I find it interesting how God allows things to come together at just the right time. I have just finished attending The Master's College Truth and Life Conference. The topic? God's Word. It had also recently come up in a conversation with a friend that reading the Bible needed to be more of a priority. It is like those laser cut prisms you can often find at gift shops. An image is been etched into the center of the crystal block without marking the outside. The laser used to create what is beautiful and intricate won't leave its mark unless focused by a lens. The angle and wavelength of the laser must all be arranged perfectly. In the same way, there are no coincidences in God's timing. And several things in my life worked together to focus and amplify what I already knew to be true.

Where does my title come into all of this? Logically, neither of the expressions make sense. A car cannot run if its fuel tank is empty. Nor would you expect it to stall if the tank is full. But it happens nonetheless. Why do I, who live in a society where the Bible is always within arm's reach, feel at times like I'm running on empty, attempting to change and not finding the strength to do so? This life, especially in America can be so full of distractions. In addition to the bad, there is so much that is good and neutral to fill our time and hold our attention. I'd be hard-pressed to find someone whose schedule wasn't full. This is not a sinful thing, but dependency on God and sensitivity to Him are hard when life is easiest.
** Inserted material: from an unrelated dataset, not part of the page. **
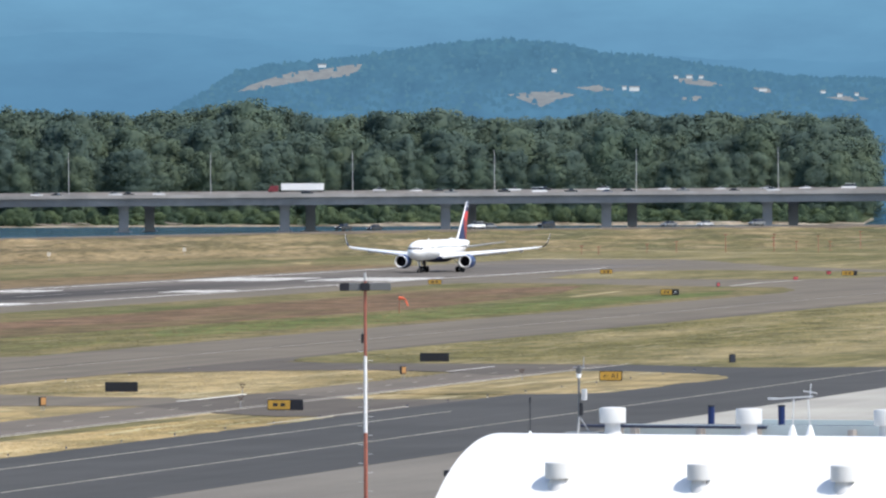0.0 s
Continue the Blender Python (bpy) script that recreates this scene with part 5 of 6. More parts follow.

When things are going well, the illusion of self-sufficiency is strong. I stall spiritually when everything seems smooth externally, and I see no reason for change. Then, when trials come (sometimes it's not even trials--it could just be new, unfamiliar circumstances) why do I feel like I'm floundering? When my life seemed full, I let my tank run out, so that it was empty when I needed it most. It is during those times when I am full that I have the luxury to prepare for the empty times. Or rather, remind myself of what I too easily forget, that in Christ I am never truly empty at all.

In the midst of all these metaphors what am I trying to say? The Christian life has always been easier said than done. How do I know? I see it in myself far too often. But we need not be discouraged if only we draw on the power already given: "And take...the sword of the Spirit, which is the word of God." (Ephesians 6:17). We can't let our swords fall by the wayside.